Ping Yao

Ping Yao
Ping Yao is an integral and well-preserved ancient Chinese city from the Ming and Qing dynasties (1368-1911). Its urban plan and defensive line have not significantly changed since.

It is now renowned for its well-preserved ancient city wall and the imposing buildings associated with banking, for which Ping Yao was the major centre for the whole of China in the 19th and early 20th centuries.

Among its monuments are:
- Ten Thousand Buddha Hall of Zhen Guo Temple
- Main Hall of the Confucian Temple
- Qing Xu Daoist Temple
- Temple of the Town God
- County Administrative Building
- City Tower
- several private residences

Prison . Walled cities .



Visit October 2007

There are two sides to Ping Yao. I stayed there for 1.5 days and at first I noticed mainly its poor living conditions. When you look down at the town from its city walls you see a lot of dust and dirt and cramped housing. There are quite a number of public toilets, from which I deduct that many houses don't have private bathrooms. In my first half hour roaming around the city's backstreets I also came across two men peeing in the street (and they were neither drunk nor beggars).

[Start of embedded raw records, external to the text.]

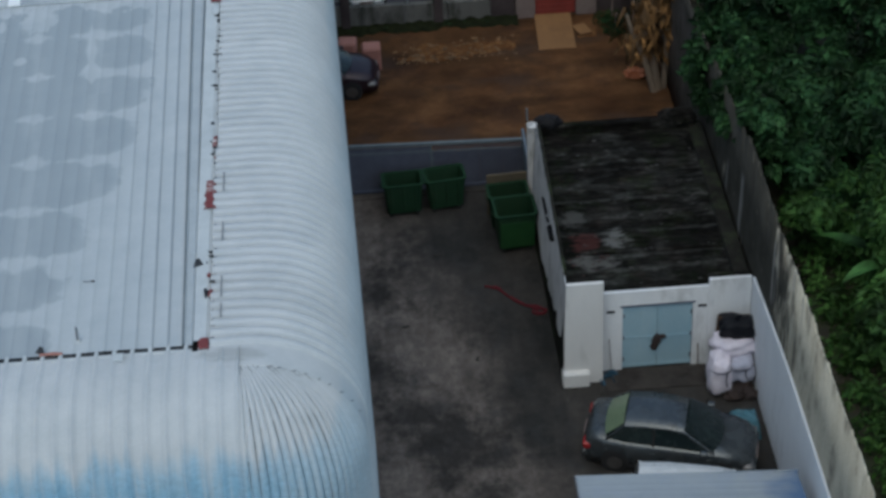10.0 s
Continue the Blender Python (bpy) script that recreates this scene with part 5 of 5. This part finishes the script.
# ---- plants ----
def leaf_arrays(clumps, count, size, r):
    """Many leaves as plain arrays: clumps are (centre, radii)."""
    verts, faces = [], []
    total = sum(c[1][0] * c[1][1] for c in clumps)
    for c, rad in clumps:
        k_n = max(8, int(count * rad[0] * rad[1] / total))
        for _ in range(k_n):
            u = Vector((r.gauss(0, 1), r.gauss(0, 1), r.gauss(0, 1))).normalized()
            if u.z < -0.35:
                u.z = -u.z
            q = 0.62 + 0.42 * r.random() + 0.25 * noise.noise(u * 2.5 + c)
            p = c + Vector((u.x * rad[0], u.y * rad[1], u.z * rad[2])) * q
            n = (u + Vector((r.gauss(0, 0.5), r.gauss(0, 0.5), 0.5 + r.gauss(0, 0.4)))).normalized()
            d = n.orthogonal().normalized()
            d = (Matrix.Rotation(r.uniform(0, math.tau), 3, n) @ d + Vector((0, 0, -0.25))).normalized()
            ln = size * r.uniform(0.6, 1.35)
            w = ln * r.uniform(0.2, 0.32)
            s = d.cross(n).normalized() * w
            i = len(verts)
            verts += [p, p + d * ln * 0.5 + s + n * w * 0.3, p + d * ln - n * ln * 0.2, p + d * ln * 0.5 - s + n * w * 0.3]
            faces += [(i, i + 1, i + 2), (i, i + 2, i + 3)]
    return verts, faces


def tree(name, base, height, crown, count, size, mat, label, seed, bark="darkbark"):
    r = random.Random(seed)
    root = thing("tree", base, 0, label, "tree", "trees on the bank")
    bm = bmesh.new()
    top = Vector((r.uniform(-0.3, 0.3), r.uniform(-0.3, 0.3), height))
    tube(bm, [(0, 0, -0.3), top * 0.35 + Vector((0.1, 0, 0)), top * 0.7, top], 0.17, 9, 0.06)
    for c, rad in crown:
        s = top * r.uniform(0.45, 0.85)
        tube(bm, [s, (s + c) / 2 + Vector((0, 0, 0.15)), c], 0.06, 6, 0.02)
    part("trunk", bm, bark, root)
    sub = []
    for c, rad in crown:
        for _ in range(17):
            u = Vector((r.gauss(0, 1), r.gauss(0, 1), r.gauss(0, 0.8))).normalized()
            k = r.uniform(0.2, 0.4)
            sub.append((c + Vector((u.x * rad[0], u.y * rad[1], u.z * rad[2])) * r.uniform(0.55, 0.95), (rad[0] * k, rad[1] * k, rad[2] * k * 0.8)))
    v, f = leaf_arrays(sub, count, size, r)
    me = bpy.data.meshes.new("crown")
    me.from_pydata(v, [], f)
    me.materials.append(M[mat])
    ob = new("crown", me)
    ob.parent = root
    return root


def plants():
    V = Vector
    spots = [
        ((7.3, 9.0, 3.4), 2.2, [(V((0.2, 0, 2.6)), (2.1, 2.5, 1.7)), (V((-1.0, -1.6, 1.9)), (1.3, 1.5, 1.2)), (V((-0.7, 1.9, 2.2)), (1.3, 1.4, 1.2)), (V((-1.2, 0.0, 0.9)), (0.9, 2.1, 0.9)), (V((-2.0, -0.4, 0.7)), (0.75, 1.5, 1.5)), (V((-1.5, 1.0, 1.6)), (0.7, 0.9, 1.0))], 18000, 0.27, "leaf"),
        ((7.8, 3.6, 3.6), 2.0, [(V((0, 0, 2.2)), (2.0, 2.2, 1.5)), (V((-1.4, 0.9, 1.6)), (1.1, 1.5, 1.1)), (V((-0.9, -1.6, 1.5)), (1.2, 1.3, 1.0)), (V((-1.2, 0.6, 0.9)), (0.8, 1.8, 0.8)), (V((-2.3, 2.0, 1.2)), (0.7, 1.5, 1.1)), (V((-2.0, 0.0, 2.0)), (0.7, 1.1, 0.7))], 15000, 0.27, "leaf"),
        ((10.5, 7.0, 4.2), 3.2, [(V((0, 0, 3.4)), (2.8, 2.8, 1.9)), (V((0.6, -3, 3.0)), (2.2, 2.2, 1.5))], 7000, 0.26, "leaf"),
        ((8.6, 15.5, 3.8), 3.5, [(V((0, 0, 3.5)), (2.8, 3.0, 2.0)), (V((-1.6, -2.2, 2.6)), (1.6, 1.8, 1.3)), (V((-1.6, 2, 3.4)), (2.2, 2.0, 1.6))], 8000, 0.26, "leaf"),
        ((6.5, 16.6, 3.3), 1.8, [(V((0, 0, 1.8)), (1.3, 1.7, 1.2)), (V((-0.9, 1.2, 2.0)), (1.0, 1.2, 1.0)), (V((-0.8, -1.3, 1.1)), (0.8, 1.1, 0.8))], 7000, 0.26, "leaf"),
        ((8.3, -0.6, 3.8), 1.6, [(V((0, 0, 1.7)), (1.9, 2.0, 1.2)), (V((-1.3, 0.9, 1.3)), (1.2, 1.3, 0.9))], 7000, 0.24, "leaf2"),
        ((7.7, -4.4, 3.7), 1.2, [(V((0, 0, 1.0)), (1.3, 2.0, 0.9)), (V((0.6, 1.8, 0.9)), (1.2, 1.2, 0.8))], 6500, 0.24, "leaf2"),
        ((7.9, -8.2, 3.6), 1.1, [(V((0, 0, 0.9)), (1.3, 2.2, 0.9)), (V((0.5, -2.2, 0.8)), (1.2, 1.4, 0.8))], 6000, 0.24, "leaf2"),
        ((10.2, -4.5, 4.3), 1.5, [(V((0, 0, 1.4)), (2.0, 3.0, 1.2))], 5500, 0.26, "leaf2"),
        ((10.6, -10.0, 4.3), 1.5, [(V((0, 0, 1.3)), (2.0, 3.0, 1.2))], 4500, 0.26, "leaf2"),
        ((9.3, 8.4, 4.0), 2.2, [(V((0, 0, 2.2)), (1.6, 1.9, 1.3)), (V((-0.6, -1.6, 1.9)), (1.2, 1.2, 1.0))], 6000, 0.26, "leaf"),
        ((12.6, 0.8, 4.8), 3.0, [(V((0, 0, 2.8)), (2.6, 2.8, 1.7))], 4500, 0.26, "leaf"),
        ((12.8, 13.0, 4.8), 4.0, [(V((0, 0, 3.6)), (3.0, 3.4, 2.2))], 5000, 0.28, "leaf"),
        ((7.2, 22.5, 3.4), 4.5, [(V((0, 0, 4.0)), (2.8, 3.2, 2.2)), (V((-1.6, 1, 3.2)), (1.8, 2, 1.6))], 6000, 0.28, "leaf"),
    ]
    for k, (b, h, c, n, s, m) in enumerate(spots):
        lab = "dense dark green leafy tree on the bank behind the wall" if m == "leaf" else "lighter green leafy shrub on the bank behind the wall"
        tree("tree", b, h, c, n, s, m, lab, 50 + k)
    # old pale trunk hung with dry leaves in the earth yard
    r = random.Random(9)
    root = thing("tree", (4.66, 14.2, 0), 0, "old pale leaning trunks hung with dry orange-brown leaves", "tree")
    bm = bmesh.new()
    tube(bm, [(0.0, 0, -0.1), (-0.22, 0.08, 0.8), (-0.5, 0.15, 1.6), (-0.78, 0.22, 2.3), (-0.92, 0.3, 2.8)], 0.13, 10, 0.05)
    tube(bm, [(0.12, 0.1, -0.1), (-0.02, 0.2, 1.1), (-0.2, 0.3, 2.0), (-0.12, 0.45, 3.0), (0.1, 0.55, 4.3)], 0.15, 10, 0.07)
    tube(bm, [(0.3, 0.15, -0.1), (0.42, 0.3, 1.3), (0.4, 0.5, 2.6), (0.34, 0.65, 4.2)], 0.11, 8, 0.05)
    part("trunk", bm, "bark", root)
    v, f = [], []
    for k in range(760):
        if k < 430:
            p = Vector((r.gauss(0.22, 0.24), r.gauss(0.4, 0.25), 2.9 + 1.9 * r.random() ** 0.8))
            p.x *= 1.25 - 0.2 * max(0.0, p.z - 3.6)
        else:
            p = Vector((r.gauss(-0.2, 0.38), r.gauss(0.3, 0.25), r.uniform(1.5, 3.4)))
        d = Vector((r.gauss(0, 0.35), r.gauss(-0.1, 0.3), -1)).normalized()
        n = Vector((r.gauss(0, 0.6), -1, 0.5 + r.gauss(0, 0.4))).normalized()
        ln, w = r.uniform(0.25, 0.75), r.uniform(0.025, 0.08)
        q = d.cross(n).normalized() * w
        i = len(v)
        b = n * r.uniform(-0.1, 0.15)
        v += [p, p + d * ln * 0.35 + q + b, p + d * ln * 0.7 + q * 0.8 + b, p + d * ln, p + d * ln * 0.7 - q * 0.8 + b, p + d * ln * 0.35 - q + b]
        f += [(i, i + 1, i + 5), (i + 1, i + 2, i + 4, i + 5), (i + 2, i + 3, i + 4)]
    me = bpy.data.meshes.new("dry_leaves")
    me.from_pydata(v, [], f)
    me.materials.append(M["dry"])
    ob = new("dry_leaves", me)
    ob.parent = root
    # weeds along the foot of the back wall
    v, f = leaf_arrays([(V((3.5 + 0.9 * k / 6, 18.9 - 0.5 * (k % 3), 0.12)), (0.35, 0.35, 0.35)) for k in range(7)]
                       + [(V((-5.5 + k * 0.62 + r.uniform(-0.3, 0.3), 19.38, 0.02)), (r.uniform(0.1, 0.3), 0.08, r.uniform(0.06, 0.2))) for k in range(9)], 1100, 0.11, r)
    me = bpy.data.meshes.new("weeds")
    me.from_pydata(v, [], f)
    me.materials.append(M["leaf"])
    tagged(new("weeds", me), "green weeds along the foot of the wall", "weeds", kind="stuff")
    # low growth over the bank
    v, f = leaf_arrays([(V((7.25 + 5.6 * (k % 9) / 8 + r.gauss(0, 0.15), -15 + 24 * k / 150, 3.55 + 0.22 * 6.0 * (k % 9) / 8)), (r.uniform(0.5, 0.9), r.uniform(0.5, 1.0), r.uniform(0.3, 0.75))) for k in range(150)]
                       + [(V((6.6 + 0.25 * math.sin(k * 1.7), -9 + 16 * k / 40, 3.5)), (r.uniform(0.25, 0.5), r.uniform(0.3, 0.6), r.uniform(0.25, 0.6))) for k in range(40)], 31000, 0.2, r)
    me = bpy.data.meshes.new("undergrowth")
    me.from_pydata(v, [], f)
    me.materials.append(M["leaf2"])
    tagged(new("undergrowth", me), "dense low green undergrowth covering the bank", "undergrowth", kind="stuff")
    # broad arching fronds
    root = thing("banana_plant", (7.9, -2.2, 3.9), 0, "pale green plant with broad arching fronds on the bank", "plant")
    for k in range(6):
        a = k * 1.05 + 0.3
        bm = bmesh.new()
        rows = []
        L = 1.5 + 0.4 * (k % 3)
        for i in range(9):
            s = i / 8
            c = V((math.cos(a) * L * s, math.sin(a) * L * s, 1.1 + 1.3 * s - 1.3 * s * s))
            q = V((-math.sin(a), math.cos(a), 0)) * 0.2 * math.sin(math.pi * min(1, s * 0.9 + 0.08))
            rows.append([c - q + V((0, 0, 0.06)), c, c + q + V((0, 0, 0.06))])
        sheet(bm, rows)
        part("frond", bm, "frond", root)
    bm = bmesh.new()
    tube(bm, [(0, 0, -0.2), (0, 0, 1.15)], 0.1, 8, 0.05)
    part("stem", bm, "leaf2", root)


plants()


# ---- small things on the roof ----
def roof_bits():
    root = thing("vent_pipe", (-9.9, -11.2, 12.12), 0, "thin grey vent pipe standing on the roof", "pipe")
    bm = bmesh.new()
    tube(bm, [(0, 0, 0), (0.01, 0, 0.32)], 0.025, 8)
    part("pipe", bm, "pole_grey", root)
    part("collar", boxed(-0.06, 0.06, -0.06, 0.06, 0, 0.03, 0.01), "flash", root)
    bm = bmesh.new()
    tube(bm, [(-10.55, -11.53, 12.13), (-10.3, -11.52, 12.14), (-10.15, -11.54, 12.13)], 0.03, 6)
    tagged(part("rope_scrap", bm, "pink"), "faded orange rope scrap in the roof slot", "rope")
    for k in range(58):
        y = -11.2 + 14.5 * rnd.random()
        if noise.noise(Vector((0, y * 0.9, 2))) < -0.12:
            continue
        bm = bmesh.new()
        s = rnd.uniform(0.018, 0.055)
        blob(bm, (rib_end(y) - 0.03 + rnd.gauss(0, 0.035), y, 12.135), s, rnd.uniform(0.6, 1.8), rnd.uniform(0.6, 1.6), 0.5, 0.8, 2.0, k, 1)
        part("debris", bm, "rust" if k % 9 == 0 else "gapgrey", FACTORY)
    for y0, y1 in ((-6.95, -6.35), (-8.6, -8.0), (-10.3, -9.7), (-10.9, -10.5)):
        bm = bmesh.new()
        tube(bm, [(rib_end(y0) + 0.17, y0, 12.19), (rib_end(y1) + 0.17, y1, 12.19)], 0.014, 6)
        part("tie_bar", bm, "pole_grey", FACTORY)
    for x, y, a in ((-7.83, -9.28, 20), (-7.62, -10.18, 70), (-10.55, -11.5, -25)):
        bm = bmesh.new()
        loft(bm, [[(-0.1, 0.0, 0.0), (0.1, 0.0, 0.0), (0.1, 0.012, 0.0), (-0.1, 0.012, 0.0)], [(-0.02, 0.05, 0.13), (0.05, 0.05, 0.13), (0.05, 0.062, 0.13), (-0.02, 0.062, 0.13)]])
        tab = part("metal_tab", bm, "gapgrey", FACTORY, "bent dark metal tab")
        tab.matrix_basis = pose(x, y, 12.13, 0, 0, a)
    bm = bmesh.new()
    tube(bm, [(-9.97, -9.5, 12.135), (-9.86, -9.53, 12.15), (-9.79, -9.52, 12.16)], 0.006, 6)
    blob(bm, (-9.78, -9.52, 12.15), 0.028, 1.3, 0.8, 0.6, 0.5, 2.0, 4, 1)
    tagged(part("twig", bm, "rag"), "small dark twig lying on the pale roof sheets", "twig")
    part("loose_plate", boxed(-9.25, -9.05, -11.85, -11.65, 12.1, 12.15, 0.01), "flash", FACTORY)


roof_bits()
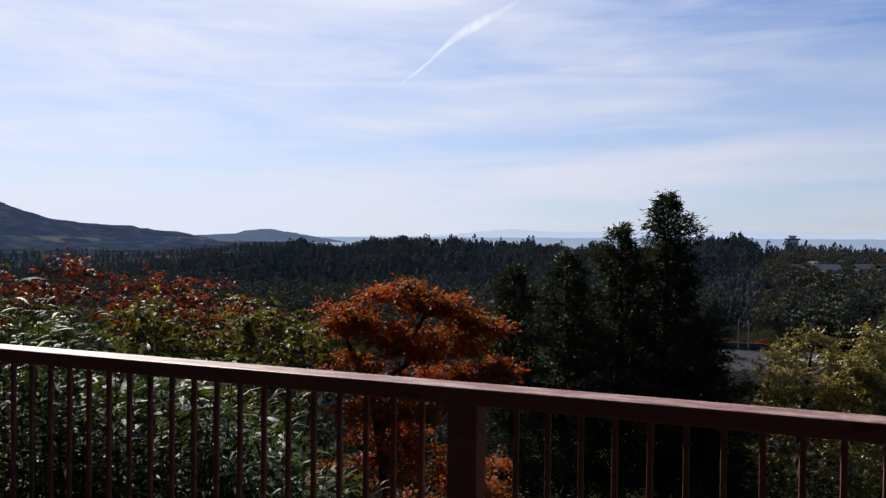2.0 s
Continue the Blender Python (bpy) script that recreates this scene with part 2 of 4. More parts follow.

Later on I began visiting the courtyard buildings and temples that are now in use as museums. That is where all the wealth was. Behind a simple looking entrance there are vast complexes. The bank, the service where once could hire armed bodyguards, the judicial court with its prison and torture instrumens, the chamber of commerce and the residence of the founder of the first bank, Lei Lutai. There's even a shrine where you can pray to the God of Wealth!

There are many guesthouses with a traditional courtyard setting where you can spend the night. I did so at Yide hotel, situated in the 18th century house of tradesman. This is well recommended: it's a welcome change to sleep in a bare room on the ground floor where fresh air and neighbourhood noises come in, after all those highrise Chinese business hotels that look the same. I even enjoyed the bean bag pillow and slept like a log.

More photos can be found in the Picture Gallery

Reviews

():
I lived in Pingyao for three and a half years and enjoyed it, except for the severe air and noise pollution. I have tried without success to convince the tour bureau that they need to sell individual tickets to the places. The ticket is a bargain if you have three days which you will need if you want to see everything in Pingyao, plus the two temples outside. It's a great place to wander around and with a local guide, you can visit some private homes and talk to people whose several times great grandparents built them.
You can bike to Shuanglin Temple and to Zhenguo Temple, too altho that's a long haul. The streets are really too crowded to bike in the city; it's easier to walk.
Skip the newspaper museum unless you can read Chinese.
Getting to Xi'an is a scam since, because Pingyao is a 'county city' it gets few hard sleeper tickets so your guesthouse has to order them from Taiyuan and this adds more than 50% to the cost.
 
Nachiket Gadre (India):
I went to Ping Yao in May 2005 as a field trip from my International school in Beijing. It was realy exicting to find out how the poor half of China lives. It was fun expiriancing the ancient cultures of China. Is was fun finding out how the old bank system is China worked as there were many banks in Ping Yao. It was truly an amazing experiance!
 
Jan Staples (USA):
We went with Grandmaster Huang, Chien Liang, of Baltimore, Maryland, with a group of 30 students. This city was phenomenal, very beautiful and striking with its wall surrounding the entire city. We were warmly received, had fun shopping, and watched a 14th century trial, with the accused being punished. We also saw part of an opera and many artifacts in a museum setting. One of the best days of our trip.
 
Aukje de Jong (Netherlands):
During my visit to Ping Yao in 2000, I learned it had just been added to the World Heritage Site-list. It was until then mostly visited by Chinese tourists. In this town I experienced the feel of 'ancient'-China. Hardly any foreign tourists and a walled town-life which seemed to haven't changed during the last century. Bikes were the main transportation within the wall. It is my favourite Chinese town!
 
Dave Kennedy (America):
I visited Ping Yao in August of 2002. I was impressed with its factual existence in the same form as a typical ancient Chinese town. The vehicle traffic inside the wall was virtually nonexistence. I saw no building taller than two stories. I was able to walk around the city on top of the city wall. I was also able to observe construction in the ancient style as properties were being refurbished. It was definitely worth the visit.